Although some self storage facilities won’t insist that you have insurance coverage, others will and it makes sense to put adequate coverage in place. Don’t be lulled into a false sense of well-being just because the facility you’ve chosen has implemented good security measures or has a smoking ban on site for example. Your items are technically out of your hands in self storage and, although the facility may be doing everything it can to avoid theft, they can do little against accidents and damage caused by fires, floods, storms and other natural disasters.

It is recommended that you check your insurance options carefully before signing your storage rental agreement and placing your items into self storage. In fact, your first step should be to contact your homeowner/renter insurance agent to see if the items placed in the self storage facility will be covered by your current policy. It may be that you are fully covered for items stored away from home or you may be able to pay an additional premium to get such coverage. This option could be cheaper than taking out a separate insurance policy. If you do provide your own insurance coverage, be aware that the self storage facility you choose may ask to see proof of your policy before renting you space.

Should you purchase insurance? Ask yourself these questions:

  • Are my items already covered under my current insurance policy? This would include vehicles and boats as well as household items.
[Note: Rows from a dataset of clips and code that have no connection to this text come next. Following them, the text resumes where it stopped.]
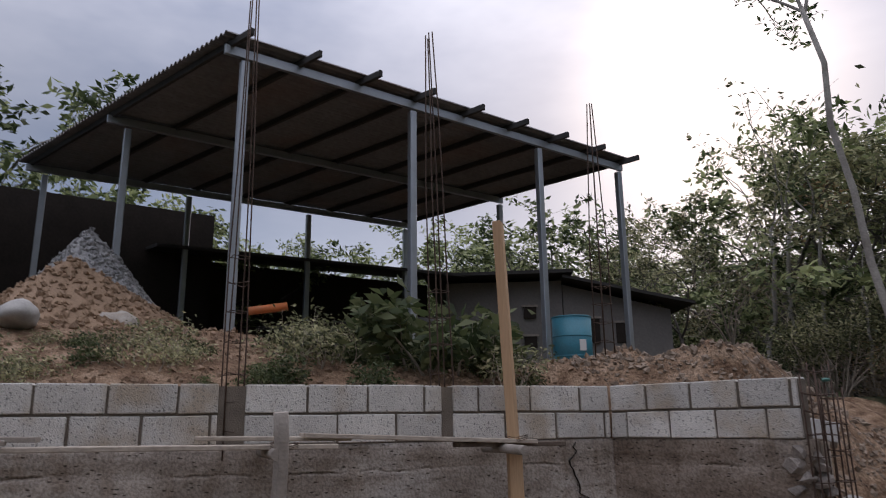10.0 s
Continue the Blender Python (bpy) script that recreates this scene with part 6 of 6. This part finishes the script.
for i in range(30):
    x = lerp(-10, 8.5, (i + rt.random()) / 30)
    y = rt.uniform(4.5, 10)
    k = wood_scale(x, y)
    scatter([0, 0, 2, 3, 4, 0, 5, 1, 5, 2] if x > -4.5 else [1, 3, 4, 0, 1, 3, 4], x, y, 0.86 * k, 1.2 * k)
for i in range(6):
    b, d = radians(lerp(-40, -25, (i + rt.random()) / 6)), rt.uniform(19, 22)
    scatter([3, 4, 4], 2.4 + d * math.sin(b), -13 + d * math.cos(b), 0.55, 0.7)
for i in range(24):
    x = lerp(-18, 12, (i + rt.random()) / 24)
    y = rt.uniform(9, 19)
    k = wood_scale(x, y)
    scatter([0, 1, 2, 3, 5], x, y, 0.5 * k, 0.82 * k)
for i in range(18):
    x = lerp(-16, 8, (i + rt.random()) / 18)
    scatter([NP + 1, NP + 1, NP + 2, NP + 3], x, rt.uniform(7, 14), 1.5, 2.5)
for i in range(22):
    b, d = radians(rt.uniform(22, 62)), rt.uniform(22, 46)
    scatter([0, 1, 2, 3], 2.4 + d * math.sin(b), -13 + d * math.cos(b), 0.8, 1.3)
for i in range(30):
    b, d = radians(rt.uniform(-60, -28)), rt.uniform(22, 36)
    scatter([0, 1, 2, 3, 4], 2.4 + d * math.sin(b), -13 + d * math.cos(b), 0.62, 1.0)
for i in range(8):
    b, d = radians(rt.uniform(-85, -60)), rt.uniform(22, 28)
    scatter([0, 1, 5], 2.4 + d * math.sin(b), -13 + d * math.cos(b), 0.5, 0.75)


for x, y, sc in ((5.9, -1.5, 1.25), (6.5, -1.9, 1.3), (5.8, -4.5, 1.1), (5.9, -2.7, 1.1), (6.8, -6.5, 1.2), (6.3, -8.3, 1.0), (7.2, 0.5, 1.4)):
    stand(bushes[4], x, y, rt.uniform(0, 360), sc)


# thin trunks and vines that fill the wood
sapling = tree("sapling", 127, 6.0, 0.045, L_OLIVE, "thin bare-stemmed sapling in the wood", M_BARKP, depth=3, per=2, size=0.14, spread=0.3, trunk=0.55, split=2, bend=0.5)
put_first(sapling, -2.2, 3.4, 0, 1.0)
for i in range(24):
    x = lerp(-9.5, 5.2, (i + rt.random()) / 24)
    stand(sapling, x, rt.uniform(2.4, 9.0), rt.uniform(0, 360), rt.uniform(0.6, 1.5), 0.1, (rt.uniform(-9, 9), rt.uniform(-9, 9)))
for i in range(8):
    stand(sapling, rt.uniform(5.2, 9.0), rt.uniform(-9, 3), rt.uniform(0, 360), rt.uniform(0.5, 0.9), 0.1, (rt.uniform(-9, 9), rt.uniform(-9, 9)))
# a further row closes the wood
for i in range(22):
    b, d = radians(lerp(-44, 9, (i + rt.random()) / 22)), rt.uniform(31, 44)
    k = float(np.interp(math.degrees(b), (-44, -36, 4, 9), (0.8, 1.0, 1.05, 0.55)))
    scatter([1, 1, 3, 1], 2.4 + d * math.sin(b), -13 + d * math.cos(b), 0.55 * k, 0.8 * k)


# weeds and leafy plants on the earth bank
weeds = [
    shrub("leafy_plant", 101, 0.75, L_WEED, "leafy green plant on the earth bank", per=9, size=0.10, stems=9, spread=0.13, category="plant"),
    shrub("broadleaf_plant", 103, 0.8, L_WEED, "broad-leaved green plant on the bank", per=8, size=0.15, stems=8, spread=0.13, category="plant"),
    shrub("dry_weed", 107, 0.7, L_OLIVE, "dry olive weeds on the earth bank", per=5, size=0.07, stems=12, spread=0.12, category="plant"),
]
fresh = set()
for i in range(58):
    s = lerp(0.2, 5.6, (i + rt.random()) / 58)
    x, y = on_w1(s, -rt.uniform(0.6, 1.9))
    if abs(s - 3.155) < 0.15 or abs(s - 4.6) < 0.12 or (s < 2.9 and rt.random() < 0.45):
        continue
    k = 1 if 4.5 < s < 5.4 and rt.random() < 0.5 else rt.choice((0, 0, 2) if s > 2.6 else (2, 0, 2))
    proto, sc, turn = weeds[k], rt.uniform(0.6, 1.05) if 3.4 < s < 5.45 else rt.uniform(0.4, 0.8), rt.uniform(0, 360)
    if k not in fresh:
        fresh.add(k)
        put_first(proto, x, y, turn, sc)
    else:
        stand(proto, x, y, turn, sc, 0.06, (rt.uniform(-8, 8), rt.uniform(-8, 8)))
for x, y, sc in ((-3.7, 1.0, 0.9), (-3.2, 0.9, 0.7), (-1.5, 0.8, 0.6), (-2.3, 0.6, 0.6), (3.5, -7.6, 0.5), (3.7, -8.2, 0.6), (3.75, -7.9, 0.5)):
    stand(weeds[rt.choice((0, 1, 2))], x, y, rt.uniform(0, 360), sc)


def spiky(name, x, y, z, n, length, width, label, category, stem=0.0, droop=0.5, seed=1):
    """A rosette of long arching leaves, with a stem for a palm."""
    rng = np.random.default_rng(seed)
    root = thing(name, label, category, (x, y, z))
    if stem:
        part("stem", tubemesh([(0, 0, -0.3), (0.1, 0, stem * 0.5), (0.05, 0.05, stem)], [0.14, 0.11, 0.10], 10), M_BARK, root)
    for k in range(n):
        a, up = rng.uniform(0, 6.28), rng.uniform(0.15, 1.3)
        bm = bmesh.new()
        prev = None
        for i in range(8):
            f = i / 7
            r = length * f * math.cos(up)
            zz = stem + length * f * math.sin(up) - droop * length * f * f
            w = width * (1 - f) ** 0.6 * min(1, 0.4 + 3 * f)
            c, s = math.cos(a), math.sin(a)
            l_, r_ = bm.verts.new((r * c - s * w, r * s + c * w, zz)), bm.verts.new((r * c + s * w, r * s - c * w, zz))
            m_ = bm.verts.new((r * c, r * s, zz - w * 0.5))
            if prev:
                bm.faces.new((prev[0], prev[1], m_, l_))
                bm.faces.new((prev[1], prev[2], r_, m_))
            prev = (l_, m_, r_)
        part("frond" if stem else "leaf", bm, L_GREEN, root)
    return root


spiky("yucca", -1.06, 1.4, land(-1.06, 1.4), 30, 0.55, 0.028, "spiky green yucca behind the wall", "plant", 0.75, 0.35, 3)
spiky("palm_tree", -15.3, 2.9, 3.2, 22, 1.9, 0.10, "small palm with arching fronds beside the house", "palm", 2.9, 0.75, 4)
def grass_tuft(x, y, seed, height):
    """Dry grass: thin bent blades from one root."""
    rng = np.random.default_rng(seed)
    bm = bmesh.new()
    for k in range(26):
        a, up, h = rng.uniform(0, 6.28), rng.uniform(0.9, 1.5), height * rng.uniform(0.5, 1.1)
        c, s = math.cos(a), math.sin(a)
        r0 = rng.uniform(0, 0.06)
        prev = None
        for i in range(4):
            f = i / 3
            r, z, w = r0 + h * f * math.cos(up) + 0.25 * h * f * f, h * f * math.sin(up) * (1 - 0.25 * f), 0.0045 * (1 - 0.85 * f)
            pair = (bm.verts.new((r * c - s * w, r * s + c * w, z)), bm.verts.new((r * c + s * w, r * s - c * w, z)))
            if prev:
                bm.faces.new((prev[0], prev[1], pair[1], pair[0]))
            prev = pair
    ob = part("grass_tuft", bm, L_STRAW)
    ob.matrix_world = pose(x, y, land(x, y) - 0.02, 0, 0, 0)
    return tagged(ob, "tuft of dry straw-coloured grass beside the wall", "grass", "grass tufts")


L_STRAW = leaf_mat("dry_grass", (0.20, 0.16, 0.09), (0.32, 0.26, 0.15), (0.44, 0.37, 0.23))
for k, (x, y, h) in enumerate(((3.12, -7.42, 0.34), (3.20, -7.25, 0.40), (3.25, -7.55, 0.30), (3.05, -7.62, 0.22), (3.30, -7.05, 0.42), (3.18, -7.75, 0.26), (3.10, -8.9, 0.3), (3.05, -9.6, 0.4))):
    grass_tuft(x, y, 300 + k, h)
for x, y, sc in ((-15.2, -11.6, 0.52), (-15.8, -9.2, 0.5), (-15.5, -6.6, 0.45), (-16.5, -4.2, 0.5), (-14.5, -13.6, 0.5), (-18.0, -1.2, 0.42), (-14.2, -8.0, 0.5), (-17.5, -13, 0.8), (-18, -10.5, 0.8), (-18, -8, 0.75), (-17.5, -5.5, 0.7), (-19, -3, 0.65), (-13.5, -15.5, 0.6)):
    stand(rt.choice(protos[:2]), x, y, rt.uniform(0, 360), sc)
stand(protos[2], -18.3, 2.4, 40, 0.55)
stand(protos[0], -21.5, -12.4, 10, 1.15)
stand(protos[1], -23.0, -15.5, 80, 1.3)


def far_woods():
    rng = np.random.default_rng(5)
    cs = []
    for _ in range(4200):
        b, d = radians(rng.uniform(-75, 85)), rng.uniform(40, 170) ** 1.0
        x, y = 2.4 + d * math.sin(b), -13 + d * math.cos(b)
        cs.append((x, y, land(x, y) + rng.uniform(0.5, 4.5)))
    me = leaves_mesh("far_woods", cs, 28, 1.1, 0.7, L_DARK, rng, flat=0.8, slim=0.7)
    return tagged(new("far_woods", me), "dense dark woods covering the far hillside", "woods", kind="stuff")


far_woods()


def litter():
    """Dry leaves and shreds lying along the block wall."""
    rng = np.random.default_rng(17)
    cs = []
    for _ in range(520):
        x, y = abs(rng.normal(0, 0.32)) + 0.06, rng.uniform(-3.9, -2.35) if rng.random() < 0.7 else rng.uniform(-1.6, -0.2)
        cs.append((x, y, land(x, y) + 0.012))
    me = leaves_mesh("leaf_litter", cs, 1, 0.01, 0.055, L_LITTER, rng, flat=0.2, slim=0.5)
    return tagged(new("leaf_litter", me), "dry brown leaves and shreds on the floor", "leaf litter", kind="stuff")


L_LITTER = leaf_mat("fallen_leaves", (0.12, 0.07, 0.04), (0.26, 0.17, 0.10), (0.42, 0.31, 0.21))
litter()


# ---- blocks, piece by piece ----
block_run(wall_left, LW_A, LW_B, 0.0, 5, M_BLOCKL, skip=((2.95, 3.10), (5.75, 5.90)), shift=0.1, gap=0.013, rng=random.Random(1), proud=0.0038)
block_run(wall_back, LW_B, RW_B, 0.0, 5, M_BLOCKL, skip=((1.62, 1.78),), shift=0.0, gap=0.013, rng=random.Random(2), proud=0.0038)
block_run(wall_right, RW_B - Vector((0, 0.01)), RW_A, 0.0, 5, M_BLOCK, skip=((2.74, 2.80), (5.52, 5.60)), shift=0.2, gap=0.008, rng=random.Random(3), proud=0.002)
block_run(wall_near, NW_B, NW_A, 0.0, 5, M_BLOCK, shift=0.1, gap=0.008, rng=random.Random(4), proud=0.002)
block_run(wall_upper_long, W1_END, IC, CAP, 2, M_BLOCKN, skip=((3.08, 3.23), (4.56, 4.63)), course=COURSE, shift=0.17, gap=0.016, rng=random.Random(6))
block_run(wall_upper_short, IC, WE, CAP, 2, M_BLOCKN, course=COURSE, length=0.335, shift=0.2, gap=0.016, rng=random.Random(7))
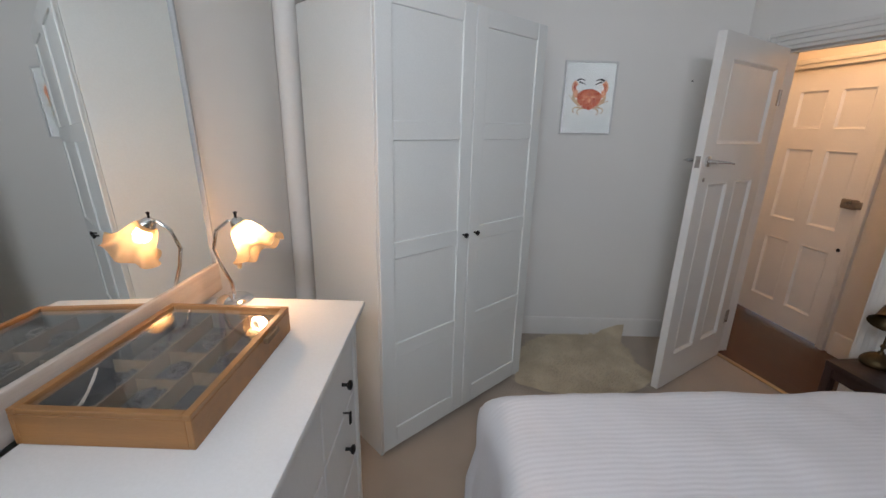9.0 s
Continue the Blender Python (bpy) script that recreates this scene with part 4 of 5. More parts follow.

  • Does the self storage facility offer any type of coverage?

  • If an accident occurs and the facility is at fault, will your items be covered?

  • If a natural disaster occurs, will your items be covered?

  • Has the self storage facility had many claims made by other renters?

  • Will the policy need to be updated each time an item is added or removed from storage? Be sure to keep a detailed list of what is in your self storage unit and its value.

  • Are the items being stored of high monetary or sentimental value? If so, it may be worth the extra cost to rent a climate controlled storage unit.